COLUMN-China crude imports not as soft as data suggests: Clyde Russell
--Clyde Russell is a Reuters market analyst. The views expressed are his own.--
By Clyde Russell
LAUNCESTON, Australia, June 11 (Reuters) - The weakness in China's crude imports and apparent oil consumption is starting to look at odds with other economic indicators.
Crude imports were 5.64 million barrels per day (bpd) in May, a gain of a mere 0.4 percent from April and 6 percent below the record 6 million bpd in May last year.
In the first five months of the year, crude imports are actually down 2 percent from the same 2012 period, at 5.6 million bpd.
While it would be hard to find analysts who believe China's economy is roaring ahead, it is by no means falling apart.
Rather, the best description for economic growth in China now is that it appears to be fragile and struggling for momentum.
But even that description has to be put in context, with industrial output rising an annual 9.2 percent in May, little changed from April's 9.3 percent and meeting market expectations.
Also worth noting is that retail sales rose 12.9 percent, fixed-asset investment by 20.4 percent and vehicle sales by 15.7 percent.
All these figures suggest that crude oil imports should be higher. Even the relatively modest industrial production growth should result in higher fuel demand, while the strong vehicle sales should be boosting consumption of gasoline and diesel.
But apparent oil demand is also looking soft, edging up 1 percent in May from a year earlier to 9.48 million bpd, the lowest rate since September last year.
This figure is calculated by taking refinery throughput and adding in net fuel imports, but importantly it excludes changes in both strategic and commercial inventories.
It is here that Chinese oil data often masks what is happening.
For instance, apparent oil demand reached a record 10.9 million bpd in December, but by May it was down by 1.42 million bpd, a huge drop that is entirely without credibility.
Either the December figure was inflated, or the May figure is way under, but either way the difference is likely to be in inventories.
China doesn't divulge inventory volumes, but an official newsletter does give monthly percentage changes for commercial fuel stocks, which is useful for working out the trend.
Refined fuel inventories were 3.32 percent lower at the end of April from a month earlier, the Xinhua News Agency said on May 22, while crude stockpiles were up 0.14 percent.
This continued a recent trend of lower fuel stocks, and helps explain some of the weakness in crude imports and refinery runs, namely that inventories are being reduced.
Refinery maintenance also explains some of the weakness in crude throughput, as does a later start to the planting season, which would have trimmed diesel demand in the farm sector.
But by far the biggest reason the crude import numbers look soft so far in 2013 is that they are being compared to a period in 2012 when China was reportedly filling strategic stockpiles.
It has never been officially revealed how much oil flowed into storage tanks in the first six months of last year, but it is believed to be in the region of 400,000 bpd.
For the first five months of the year, crude imports have averaged 5.6 million barrels, down from 5.72 million bpd for the first five months of 2012.

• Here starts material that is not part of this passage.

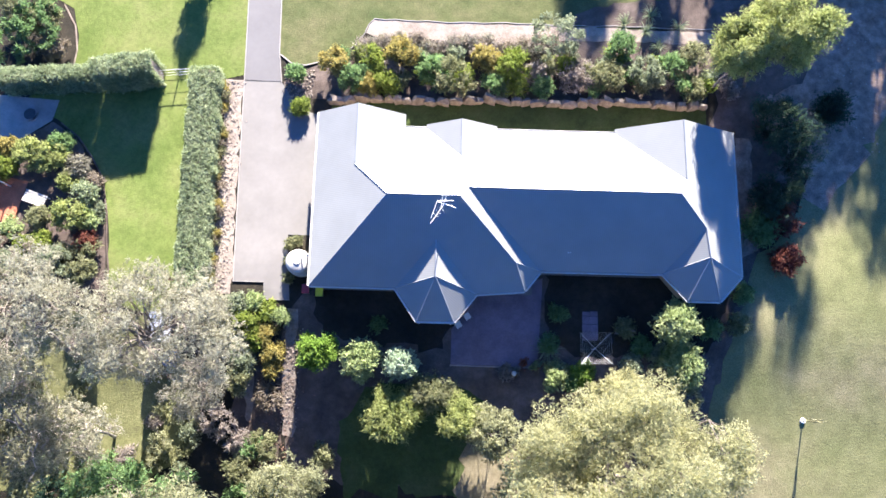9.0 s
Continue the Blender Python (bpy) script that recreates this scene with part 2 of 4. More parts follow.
def bar(bm, a, b, r, sides=8, r2=None):
    a, b = Vector(a), Vector(b)
    d = b - a
    m = Matrix.Translation((a + b) / 2) @ d.to_track_quat("Z", "Y").to_matrix().to_4x4()
    bmesh.ops.create_cone(bm, cap_ends=True, segments=sides, radius1=r, radius2=r if r2 is None else r2, depth=d.length, matrix=m)
    return bm


def prism(bm, pts, z0, z1):
    lo, hi = [bm.verts.new((x, y, z0)) for x, y in pts], [bm.verts.new((x, y, z1)) for x, y in pts]
    bm.faces.new(hi)
    bm.faces.new(lo[::-1])
    for i in range(len(pts)):
        j = (i + 1) % len(pts)
        bm.faces.new((lo[i], lo[j], hi[j], hi[i]))
    return bm


class Wood:
    """Tapered tubes gathered into one mesh."""

    def __init__(self):
        self.v, self.f, self.n = [], [], 0

    def tube(self, pts, radii, sides=6):
        pts = [Vector(p) for p in pts]
        for i, (p, r) in enumerate(zip(pts, radii)):
            d = (pts[min(i + 1, len(pts) - 1)] - pts[max(i - 1, 0)]).normalized()
            q = d.to_track_quat("Z", "Y")
            for s in range(sides):
                a = 2 * math.pi * s / sides
                self.v.append(p + q @ Vector((r * math.cos(a), r * math.sin(a), 0)))
            if i:
                o = self.n + (i - 1) * sides
                for s in range(sides):
                    t = (s + 1) % sides
                    self.f.append((o + s, o + t, o + sides + t, o + sides + s))
        self.n += len(pts) * sides

    def limb(self, rng, a, b, ra, rb, bend=0.12, sides=6, steps=5):
        """A crooked branch from a to b. Returns its points."""
        a, b = Vector(a), Vector(b)
        w = (b - a).length * bend
        pts = [a]
        d1, d2 = Vector(rng.normal(0, 1, 3)) * w, Vector(rng.normal(0, 0.6, 3)) * w
        for i in range(1, steps):
            k = i / steps
            pts.append(a.lerp(b, k) + d1 * math.sin(math.pi * k) + d2 * math.sin(2 * math.pi * k) + Vector(rng.normal(0, 0.12, 3)) * w)
        pts.append(b)
        self.tube(pts, [ra + (rb - ra) * i / steps for i in range(steps + 1)], sides)
        return pts

    def make(self, name, material, parent):
        return mesh_of(name, [tuple(v) for v in self.v], self.f, material, parent, True)


def fork(wood, rng, a, way, length, r, depth):
    """A bare branch that splits again and again."""
    end = a + way * length
    pts = wood.limb(rng, a, end, r, r * 0.45, 0.06, 5 if depth > 1 else 3, 4)
    if depth:
        for k in range(3):
            w = (way + Vector(rng.normal(0, 0.55, 3))).normalized()
            fork(wood, rng, pts[2 + k if k < 2 else 4], w, length * rng.uniform(0.45, 0.7), r * 0.42, depth - 1)


def leaves(rng, centres, radii, counts, length, width, droop=0.5, spray=7):
    """Lance-shaped leaves, gathered in small sprays that stand out of fluffy clumps. Returns vertices and faces."""
    sprays = np.maximum(2, (np.asarray(counts) / (1.35 * spray) + 1).astype(int))
    c, r = np.repeat(centres, sprays, axis=0), np.repeat(radii, sprays, axis=0)
    m = len(c)
    d = rng.normal(size=(m, 3))
    d /= np.linalg.norm(d, axis=1)[:, None]
    d[:, 2] = np.where((d[:, 2] < 0) & (rng.random(m) < 0.4), -d[:, 2], d[:, 2])
    hub = c + d * r * (rng.random((m, 1)) ** 0.35) * rng.uniform(0.65, 1.12, (m, 1))
    way = d * 0.6 + rng.normal(size=(m, 3)) * 0.5
    way[:, 2] -= droop * 0.5
    d, hub, way = (np.repeat(q, spray, axis=0) for q in (d, hub, way))
    n = len(d)
    le = 1.12 * length * rng.uniform(0.6, 1.4, (n, 1))
    wi = 1.12 * width * rng.uniform(0.6, 1.4, (n, 1))
    p = hub + rng.normal(size=(n, 3)) * length * 0.55
    ax = way + rng.normal(size=(n, 3)) * 0.4
    ax /= np.linalg.norm(ax, axis=1)[:, None]
    face = d + rng.normal(size=(n, 3)) * 0.45 + np.array([0, 0.15, 0.3])
    sd = np.cross(ax, face)
    sd /= np.linalg.norm(sd, axis=1)[:, None]
    v = np.stack([p + sd * wi, p - sd * wi, p + ax * le], axis=1)
    return v.reshape(-1, 3), np.arange(n * 3).reshape(-1, 3)


Y_KNOTS = [-400, -60, -20, 4, 14, 27, 35, 41, 45, 48, 58, 64, 70, 80, 140, 400, 3000]
Z_KNOTS = [-3, -3, -5.5, -6.0, -4.6, -2.4, -1.3, -0.6, 0.5, 1.0, 1.0, 1.0, 1.2, 1.4, 2.5, 6, 20]
ROWS_Y = [-3000.0, -400.0, -100.0] + [float(y) for y in range(-60, 111)] + [140.0, 200.0, 400.0, 3000.0]
ROWS_Z = [float(np.mean(np.interp(y + np.linspace(-4, 4, 17), Y_KNOTS, Z_KNOTS))) if -60 < y < 110 else float(np.interp(y, Y_KNOTS, Z_KNOTS)) for y in ROWS_Y]


def ground_z(y):
    return float(np.interp(round(y, 6), ROWS_Y, ROWS_Z))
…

But if you subtract 400,000 bpd from the last year figure, that leaves imports for actual consumption at 5.32 million bpd. In turn, using this figure shows imports are actually about 280,000 bpd higher so far this year.
This fits in much better with the current economic picture from China, i.e., one of modest economic growth.
But it must also be realised that the 400,000 bpd that went into storage last year were real, even if they weren't consumed.
The fact that they are no longer being imported does make the crude numbers look soft and goes a little way to explain why crude oil prices have struggled to gain in 2013, with Brent down 6.5 percent this year.
Looking ahead, crude imports should start recording fairly large gains in percentage terms from this month on, mainly because China's imports were 9.2 percent weaker in the second half of 2012 than the first.
It's also likely that apparent demand will start to rise as well, given the peak summer demand period and the end of refinery maintenance.